My experiences trading punches with David Stern

I knew David Stern was on the phone when my caller ID would flash “private.” Then I’d hear his voice, announcing “This is David” followed by a complaint, a suggestion, or a joke — sometimes all three in the same sentence.

Covering Stern could be difficult — he was as gruff as he was tough — but it could also be entertaining. He could be charming, but he always had a point to make.

Interviewing him was not unlike stepping into the ring for a sparring session. Before going to his office at the NBA’s New York headquarters for an interview I would prepare as if I was studying for a final exam. Stern, after all, was a lawyer, and a darn good one, and he didn’t mind turning a discussion into a debate. During one phone interview he repeatedly told me how wrong I was for having referred to an NBA franchise as a small market team. “It’s a lower revenue franchise,” he would implore before finally moving on to whatever else we needed to discuss.
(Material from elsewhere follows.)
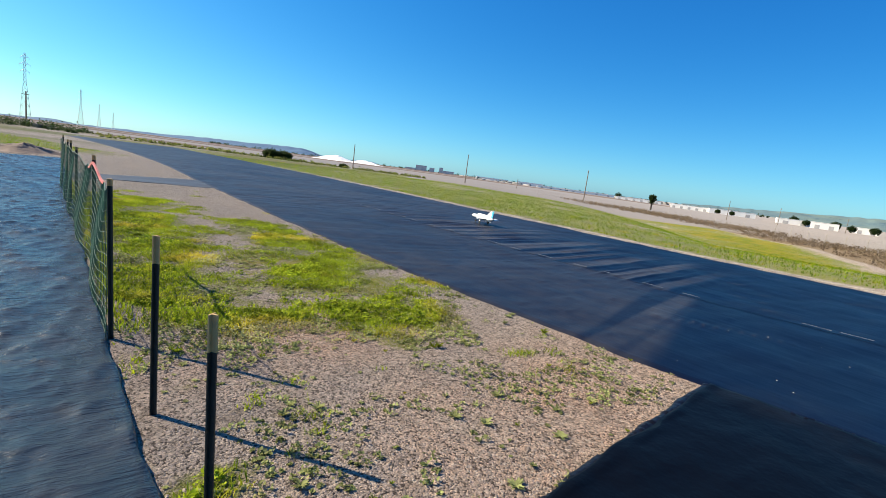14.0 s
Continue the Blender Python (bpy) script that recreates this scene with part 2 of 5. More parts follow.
def step(x, lo, hi):
    u = np.clip((x - lo) / (hi - lo), 0, 1)
    return u * u * (3 - 2 * u)


def fluff(x, y, s, seed=0.0):
    """Cheap smooth noise, -1 to 1, for plans and heights."""
    x, y = x / s + seed, y / s - seed * 1.7
    return (np.sin(x * 1.7 + 1.3 * np.sin(y * 1.1 + seed)) + np.sin(y * 2.1 + 1.7 * np.sin(x * 0.9 - seed)) + 0.6 * np.sin(3.3 * x + 2.9 * y + 2 * np.sin(2.3 * y))) / 2.6


def curve_through(points):
    """A smooth line x(y) through plan points, given as (y, x)."""
    ys, xs = np.array(sorted(points)).T
    slope = np.gradient(xs, ys)

    def at(y):
        y = np.clip(np.asarray(y, float), ys[0], ys[-1])
        i = np.clip(np.searchsorted(ys, y) - 1, 0, len(ys) - 2)
        h = ys[i + 1] - ys[i]
        u = (y - ys[i]) / h
        return ((2 * u**3 - 3 * u**2 + 1) * xs[i] + (u**3 - 2 * u**2 + u) * h * slope[i] + (3 * u**2 - 2 * u**3) * xs[i + 1] + (u**3 - u**2) * h * slope[i + 1])

    return at


# ---- plan of the strip ----
near_edge = curve_through([(40, -0.95), (28, -2.0), (18, -3.0), (10, -3.8), (4, -4.25), (0.6, -4.63), (-3, -5.4), (-6.3, -6.3), (-14.3, -8.9), (-30, -14.2), (-50, -19.5), (-78, -25)])
far_edge = curve_through([(40, -9.2), (34, -9.8), (27, -11.2), (19, -12.5), (10, -14.2), (2, -15.6), (-5, -17.8), (-9, -19.3), (-18.5, -22.6), (-39, -29), (-78, -39)])
RUNWAY_ENDS = (-76.0, 39.5)
MIDDLE = np.array([(0.0, 44), (-3, 20), (-4.8, 5), (-7, -8), (-13, -30), (-26, -74)])


def off_pad(x, y):
    """Metres outside the raised pad, and its side (+ right of the strip)."""
    best = np.full(np.shape(x), 1e9)
    side = np.zeros(np.shape(x))
    for (ax, ay), (bx, by) in zip(MIDDLE[:-1], MIDDLE[1:]):
        dx, dy = bx - ax, by - ay
        u = np.clip(((x - ax) * dx + (y - ay) * dy) / (dx * dx + dy * dy), 0, 1)
        d = np.hypot(x - ax - u * dx, y - ay - u * dy)
        s = np.sign((y - ay) * dx - (x - ax) * dy)
        side = np.where(d < best, s, side)
        best = np.minimum(best, d)
    return best, side


HEAP = (0.0, 8.4)


def heap_shape(x, y):
    x, y = x + 0.22 * fluff(x, y, 0.8, 5) + 0.08 * fluff(x, y, 0.25, 2), y + 0.35 * fluff(x, y, 1.0, 8)
    u, v = (x - HEAP[0] - 0.24 * (y - HEAP[1])) / 1.02, (y - HEAP[1]) / 3.6
    return np.clip(1 - (u * u + v * v) ** 1.2, 0, 1)


def height(x, y):
    x, y = np.asarray(x, float), np.asarray(y, float)
    d, side = off_pad(x, y)
    a = np.degrees(np.arctan2(x, y))
    south = np.where(a > 90, 1.0, step(-a, 92, 125))
    wide = np.where(side > 0, 14.0, 34.0) * (1 - south) + 190.0 * south
    z = -1.85 * step(d, 12.3, 12.3 + wide) - 1.7 * step(d, 120, 280) * (1 - south)
    z = z + 5.0 * step(a, 17, 26) * step(d, 75, 260) * (a < 90)
    z = z + 0.30 * heap_shape(x, y) ** 0.85 * (1 + 0.12 * fluff(x, y, 0.7, 4))
    z = z + 0.25 * np.exp(-(((x + 8.5) / 1.3) ** 2 + ((y + 31) / 1.6) ** 2))
    z = z - 1.25 * step(a, 1, 14) * (1 - step(a, 23, 29)) * step(y, 30, 50) * step(d, 12.3, 19) * (side > 0) * (1 - step(np.hypot(x, y), 80, 190))
    rough = step(d, 13, 60)
    z = z + fluff(x, y, 1.3) * 0.012 + fluff(x, y, 0.4, 3) * 0.008
    z = z + rough * (0.12 * fluff(x, y, 7, 1) + 0.25 * fluff(x, y, 31, 2)) * (1 - step(d, 200, 500))
    far = np.hypot(x, y)
    # low green hill of the old landfill, beyond the yard
    hill = np.exp(-(((a - 42) / 9.8) ** 2) - (((far - 760) / 210) ** 2)) * (1 + 0.06 * fluff(x, y, 60, 3))
    return z + 27.0 * hill


def blobs(x, y, spots, power=1.0):
    """1 inside the given ellipses (x, y, radius x, radius y), falling to 0."""
    m = np.zeros(np.shape(x))
    for cx, cy, rx, ry in spots:
        m = np.maximum(m, np.exp(-0.7 * (((x - cx) / rx) ** 2 + ((y - cy) / ry) ** 2) ** power))
    return m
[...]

Nor did he mind discussing subjects beyond the business of basketball. Our conversation after his trip to India late in his tenure consisted as much of him recapping the sights he had seen and the culture he had experienced as it did the stated NBA-related reasons for the trip. 

When I first started covering the NBA in 2001, Stern was well into what became a 30-year run as the league’s commissioner. The league was long past the days of having the Finals air on tape delay, and he had put it on a global trajectory with his vision, passion and relentless drive. And just as he had been way ahead of anyone else in terms of the league’s evolution of media into cable television, he was then doing the same with the push into digital.

Sponsors were partners, and the NBA product was growing rapidly around the world. But Stern also strongly believed in the role that his league in particular and sports in general had in society. He created the WNBA and defended it mightily, and he took the NBA Cares charitable initiative as seriously as any media deal.

He had a great amount of perspective, seeing the league through some of its toughest moments. He dealt with Magic Johnson’s stunning retirement and HIV announcement in 1991 during the height of the AIDS crisis, wielded strong discipline after the Malice at The Palace in 2004 and was able to guide the league safely past the gambling scandal involving referee Tim Donaghy.

Through it all, the league kept growing. Stern’s razor-sharp mind and impeccable instincts helped turn a sleepy league into a global behemoth. He took all the punches and he always punched back.